EXERCISE INSTRUCTIONS:
Extract all lines that hold the string "script".
· · ·
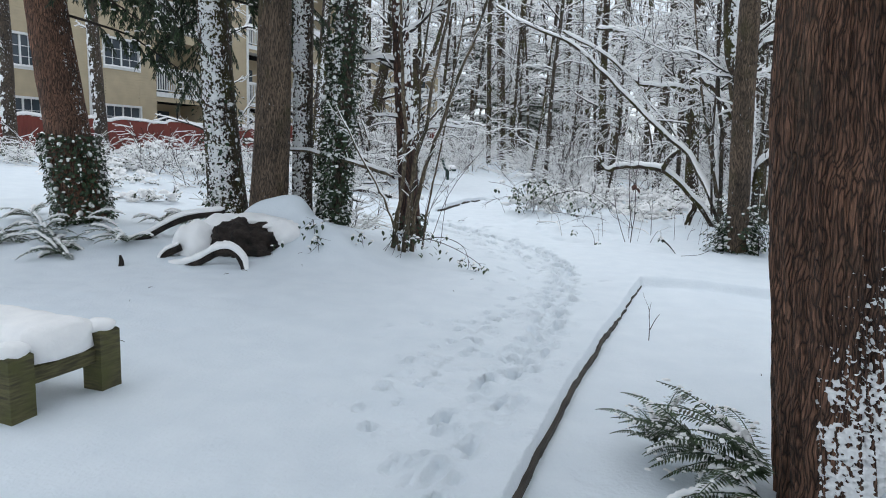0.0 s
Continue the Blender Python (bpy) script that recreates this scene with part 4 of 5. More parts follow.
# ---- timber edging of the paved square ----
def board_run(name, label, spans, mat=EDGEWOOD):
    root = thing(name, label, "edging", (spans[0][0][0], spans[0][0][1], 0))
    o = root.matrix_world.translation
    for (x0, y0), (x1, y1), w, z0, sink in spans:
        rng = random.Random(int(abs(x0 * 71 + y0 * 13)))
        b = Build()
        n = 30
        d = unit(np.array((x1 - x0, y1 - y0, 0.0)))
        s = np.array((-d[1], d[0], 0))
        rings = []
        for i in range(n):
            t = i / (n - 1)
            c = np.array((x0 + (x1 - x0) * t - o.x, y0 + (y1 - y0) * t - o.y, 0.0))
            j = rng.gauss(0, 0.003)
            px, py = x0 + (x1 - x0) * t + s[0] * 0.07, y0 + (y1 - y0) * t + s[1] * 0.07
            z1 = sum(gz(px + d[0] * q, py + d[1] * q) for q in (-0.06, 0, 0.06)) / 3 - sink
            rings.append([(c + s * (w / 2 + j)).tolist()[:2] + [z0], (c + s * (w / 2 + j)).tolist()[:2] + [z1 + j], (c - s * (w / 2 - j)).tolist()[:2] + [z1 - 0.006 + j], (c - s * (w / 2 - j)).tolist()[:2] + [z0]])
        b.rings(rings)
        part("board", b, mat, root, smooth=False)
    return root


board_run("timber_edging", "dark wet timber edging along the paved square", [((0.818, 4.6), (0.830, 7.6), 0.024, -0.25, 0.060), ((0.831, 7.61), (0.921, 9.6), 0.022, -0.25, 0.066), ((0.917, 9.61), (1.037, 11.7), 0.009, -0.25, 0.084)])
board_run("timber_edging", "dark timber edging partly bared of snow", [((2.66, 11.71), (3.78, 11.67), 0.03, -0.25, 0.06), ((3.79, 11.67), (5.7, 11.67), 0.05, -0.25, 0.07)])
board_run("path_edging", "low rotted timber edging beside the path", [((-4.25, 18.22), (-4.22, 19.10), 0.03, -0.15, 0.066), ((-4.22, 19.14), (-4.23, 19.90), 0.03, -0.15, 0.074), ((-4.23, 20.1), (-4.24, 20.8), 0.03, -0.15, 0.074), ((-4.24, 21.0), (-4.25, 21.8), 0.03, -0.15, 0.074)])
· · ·
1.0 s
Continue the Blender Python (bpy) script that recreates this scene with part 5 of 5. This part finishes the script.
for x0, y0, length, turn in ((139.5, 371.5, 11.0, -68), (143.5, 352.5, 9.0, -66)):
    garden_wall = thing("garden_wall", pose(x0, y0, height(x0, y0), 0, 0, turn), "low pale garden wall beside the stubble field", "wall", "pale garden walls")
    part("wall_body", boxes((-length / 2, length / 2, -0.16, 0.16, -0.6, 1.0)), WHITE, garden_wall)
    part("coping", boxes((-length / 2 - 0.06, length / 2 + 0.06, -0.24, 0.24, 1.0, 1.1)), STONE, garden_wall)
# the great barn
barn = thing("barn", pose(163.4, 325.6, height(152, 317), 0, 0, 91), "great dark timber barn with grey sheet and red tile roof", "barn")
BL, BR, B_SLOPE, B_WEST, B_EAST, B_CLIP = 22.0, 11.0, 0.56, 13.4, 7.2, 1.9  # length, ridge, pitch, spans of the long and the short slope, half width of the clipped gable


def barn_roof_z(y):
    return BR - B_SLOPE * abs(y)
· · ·
WRITTEN REPLY:
Continue the Blender Python (bpy) script that recreates this scene with part 4 of 5. More parts follow.
Continue the Blender Python (bpy) script that recreates this scene with part 5 of 5. This part finishes the script.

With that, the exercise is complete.